Despite the sluggish uptake of charters in the state, and concerns with individual schools already operational, nine proposed charters hope to open in Mississippi in 2023.

“Mississippi has the worst school system in the country because of what’s been happening for centuries,” said Miller, especially for Black students. “The problems are systemic, and white students suffer too. My hope is that schools that use the community schools approach eventually improve and serve as models to help other schools improve.”

‘What Sets the Stage for Better Academic Outcomes’

Yet community schools advocates in Jackson concede that evidence linking the approach to improved academic performance is likely to be slow in coming.

Part of the problem in measuring the success of the community schools approach has to do with the relatively short history of the approach’s implementation in schools, especially in Jackson where it is barely underway.

Another problem has to do with how education improvement is generally assessed in the U.S.

For instance, the strategic plan that JPS recently completed, with the guidance of BTC, reads like a typical consultant-driven education reform document, with lots of statistical metrics for measuring the district’s improvement “milestones” and very few qualitative measures that come from parents, community members, and other stakeholders.

“School improvement efforts are often hyperfocused on specific outcomes,” according to Sneed, “but you can’t achieve desirable outcomes without addressing children’s education experiences and the experiences parents and communities have with schools.”

Any effort to evaluate the results of a community schools implementation requires those results to be looked at over time, she contended. Initially, there may be only changes in school climate and culture. Then change shows up in nonacademic areas of the school, such as discipline and attendance. “These changes are what sets the stage for better academic outcomes,” she said.

Similarly, Melvin likens Jackson’s implementation of community schools to the city’s needs for infrastructure improvements—an investment that may not get results right away but will eventually pay off.

“It’s not at all hard to connect the dots between the state of our schools to the city’s overall lack of infrastructure,” she said. This connection became much more apparent during the city’s water crisis.

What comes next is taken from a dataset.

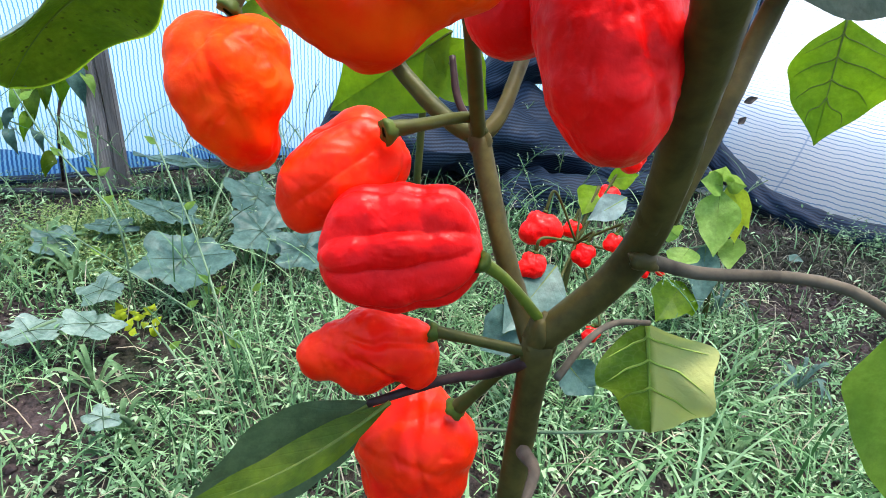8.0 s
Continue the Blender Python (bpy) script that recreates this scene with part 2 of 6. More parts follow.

“Schools are affected by the infrastructure crisis in Jackson but are also part of the infrastructure,” Melvin noted, pointing out how schools were profoundly affected by the lack of water—sometimes resorting to remote learning or merging students with other school campuses—while they also served as distribution points for drinking water, helped students and families get access to food, and enabled parents to go to work during the school day.

“Ideally, infrastructure serves as a shared foundation for economic, environmental, and public health between different neighborhoods and municipalities,” wrote Andre M. Perry, Joseph W. Kane, and Carl Romer in an analysis of Jackson’s water crisis for the Brookings Institution. “[H]owever, infrastructure is often poorly maintained or intentionally overlooked in particular places, leading to a lack of access, affordability, and safety for many communities of color,” the authors contend. “In the case of Jackson, legacy infrastructure goes hand-in-hand with a legacy of racism. The costs of legacy infrastructure parallel long-standing economic and racial disparities in the region.”

Jackson schools have also experienced the very same long-standing economic and racial disparities that have been inflicted on the city’s infrastructure in general. However, while poorly maintained and overlooked public infrastructure would seem to call for new investments into that infrastructure, Mississippi lawmakers have instead tended to resort to privatizing public systems.

Governor Tate Reeves has not only said that privatizing Jackson’s water system is “on the table,” according to the Mississippi Free Press, but he’s also called charter schools “a positive pathway for students.”

Advocates for the community schools approach in Jackson see things otherwise.

“We see the community schools approach as a way to build up the city’s infrastructure,” Melvin said, “to be something that truly serves community needs and the success of our students and families.”